Many market technicians have been looking at the big picture retracement rally we have been in from the October 2007 market highs to the March 2009 market lows.
On the S&P 500 Index (SPX) (NYSEARCA:SPY) we recently rallied back to a 38.2% retracement of the highs. This is a key Fibonacci number (for more info on Fibonacci numbers, see this Wiki entry). Fibonacci sequences have been around since the 1200s, for more information on Fibonacci retracements see this article.
Some Fibonacci followers thought we were stalling around the 1000 area as part of this retracement resistance (see the following chart). But the rally over the past 2 weeks has broken above this potential resistance, in my analysis.
The next obvious upside target would be a 50% retracement from the 1576 SPX highs to the 666 SPX lows ... right around 1121. 50% retracements, in addition to being a Fibonacci number, are also a logical area for retracement rallies to stall out. In my years of experience trading, I have seen 50% retracements occur many, many times ... of course, we certainly could overshoot this to the upside, crossing up the technicians.

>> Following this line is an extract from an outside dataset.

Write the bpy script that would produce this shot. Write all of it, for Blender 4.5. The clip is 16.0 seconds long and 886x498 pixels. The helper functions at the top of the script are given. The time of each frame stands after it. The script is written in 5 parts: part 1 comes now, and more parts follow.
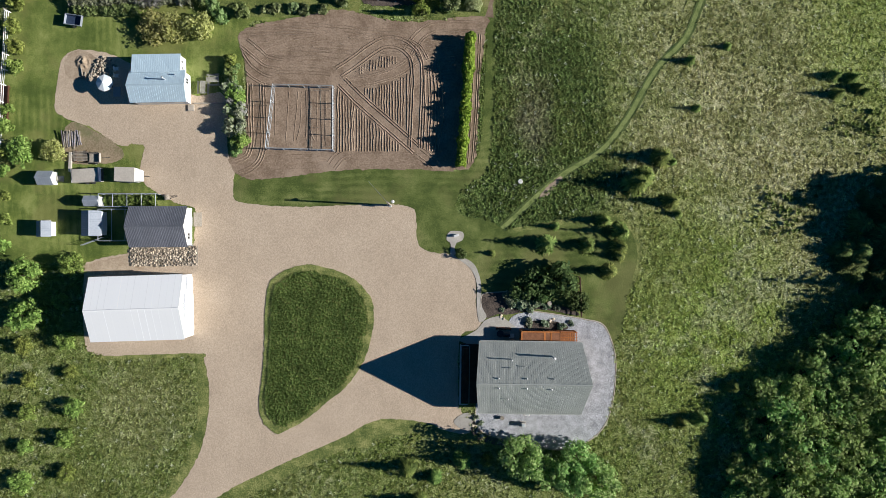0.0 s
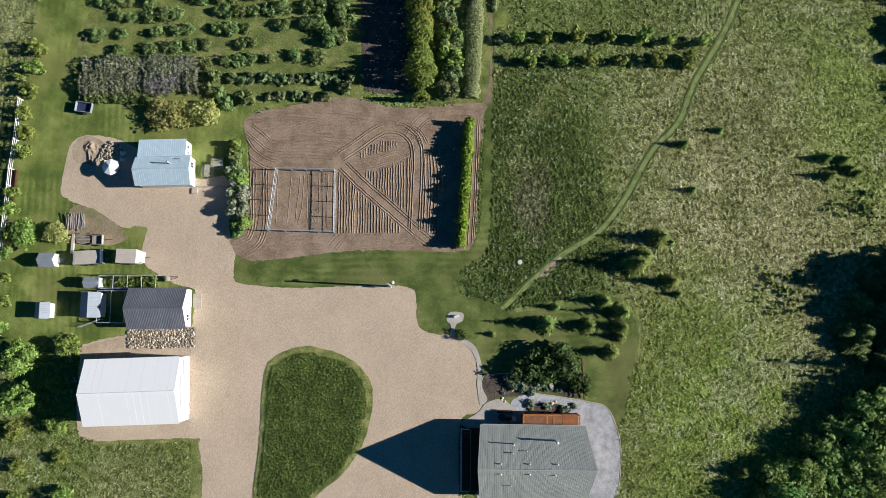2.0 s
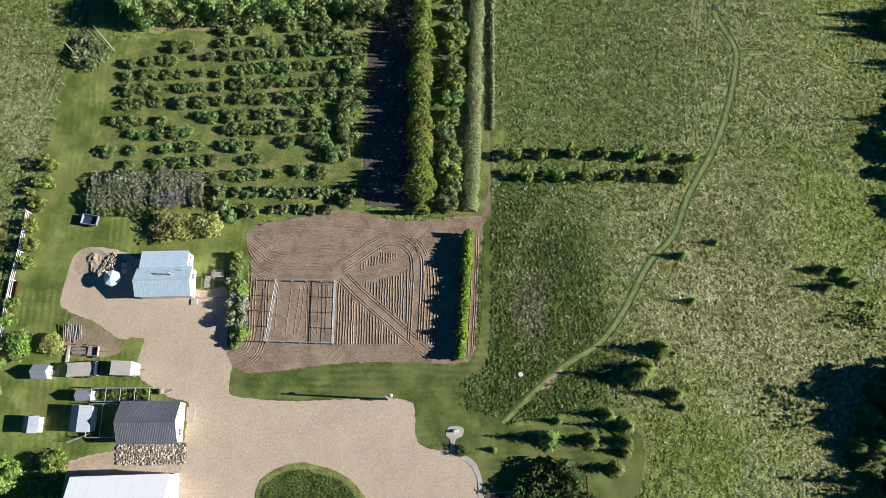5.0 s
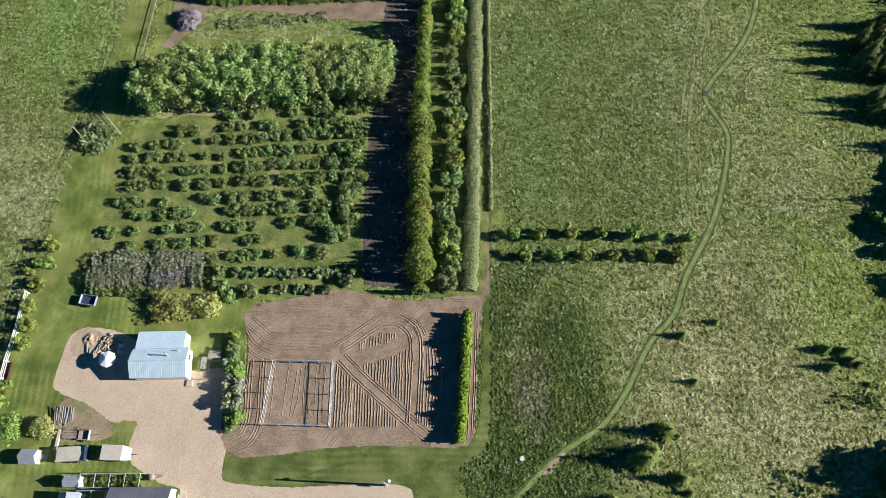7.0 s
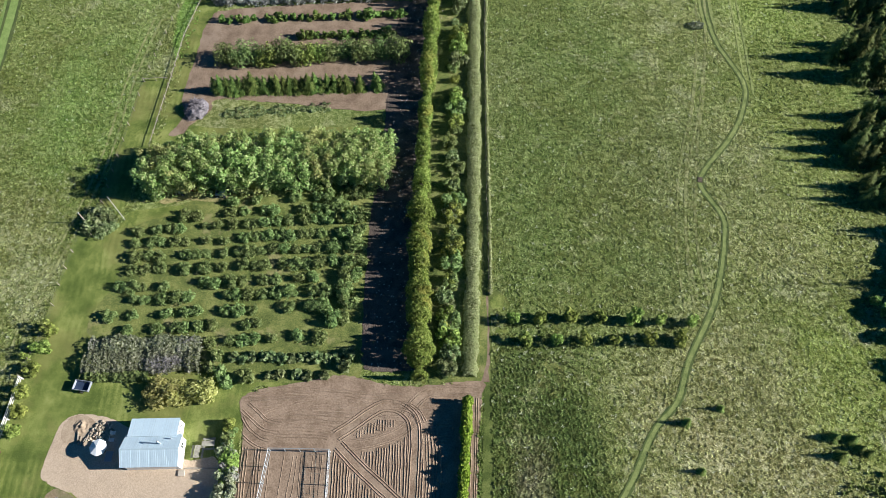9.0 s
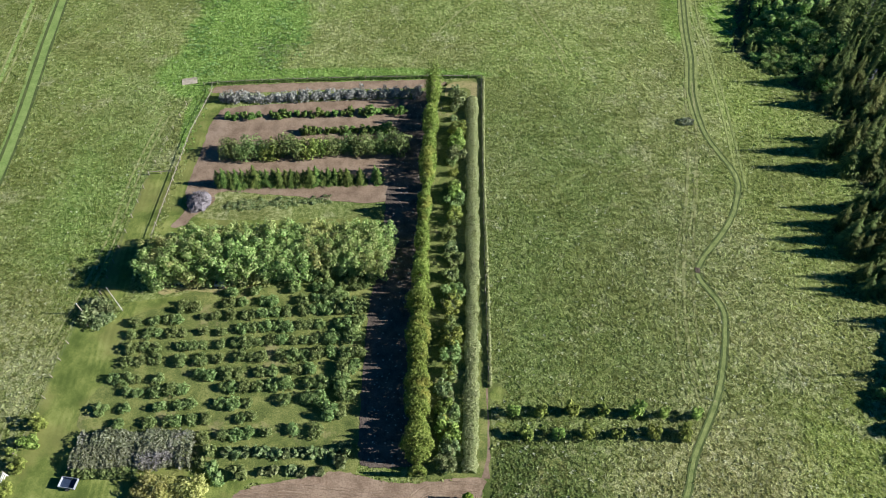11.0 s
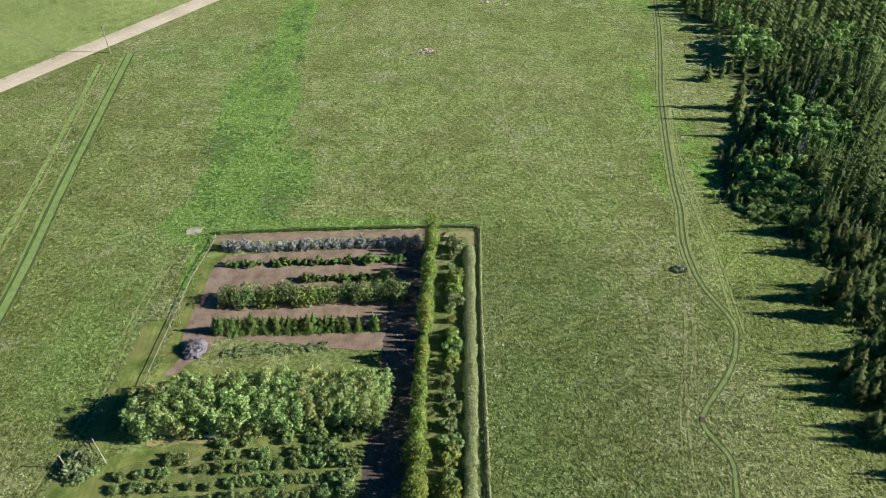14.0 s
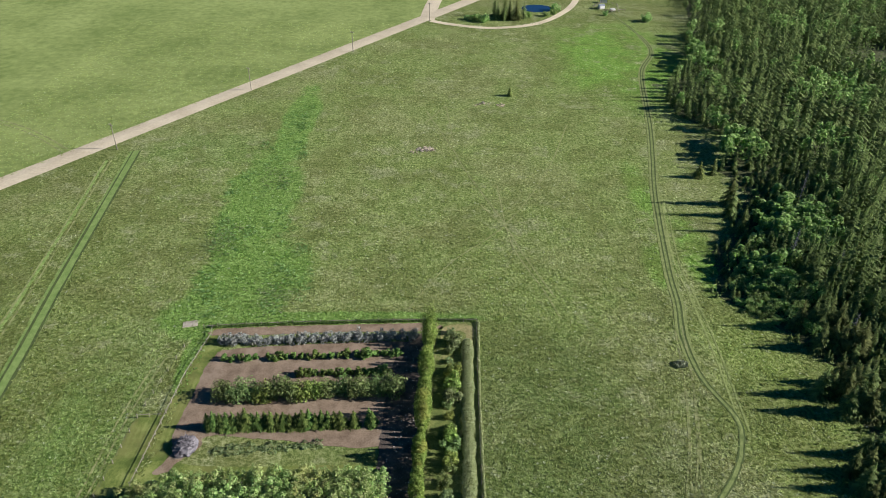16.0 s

Bottom line to me is that we look likely to head to the 1100/1120 area, but in the big picture, we certainly are having a major rally within a bigger bear market. Continue to ride the market up while the uptrend is in place, but keep in mind that it won't last forever.
Disclosure -- Moby Waller recommended an SPY Bullish Call position on Thursday, August 20th, and currently has part of that position still open for his Index Options Timer subscribers.